Me di cuenta pronto de que había una discapacidad que no aparecía en los libros.
Una discapacidad que no era física, visible o invisible ni tampoco mental.
Una discapacidad que hacía honor a ese prefijo. Que no distinguía a un colectivo pero que, sin embargo, estaba presente en la gran mayoría de la población.
Y es una discapacidad que no brilla, que no esconde historias de resiliencia ni supone un camino de éxito y superación como en muchos de los casos de aquellas personas que reciben oficialmente este diagnóstico.
Y es que existe una discapacidad emocional que no se diferencia en un colectivo específico.
La dificultad de sentir empatía, de mirar a través de los ojos de otro y entender su dolor y preocupación.

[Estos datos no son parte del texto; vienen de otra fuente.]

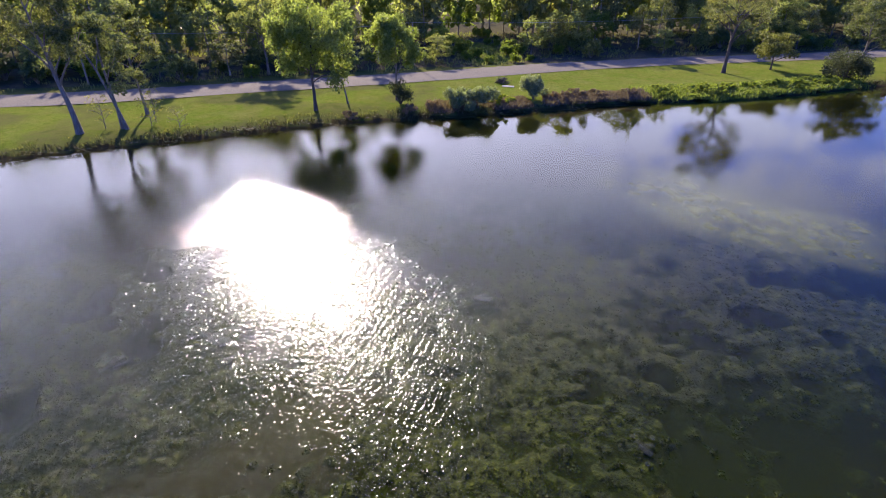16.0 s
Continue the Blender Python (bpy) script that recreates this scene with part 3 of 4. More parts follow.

La dificultad para compartir, para luchar juntos por una causa aunque no te afecte, primando por el contrario el egoísmo y bienestar individual.
La incapacidad de amar sin condiciones, con límites que no hieran a los demás.
La incapacidad de dirigir únicamente tus sentidos a ti mismo haciendo daño al resto.
Y eso si que es una verdadera discapacidad.
Porque hay muchos discapacitados emocionales, que nunca se concederán la oportunidad de aprender a querer y a mirar a los demás con el corazón y no con los ojos.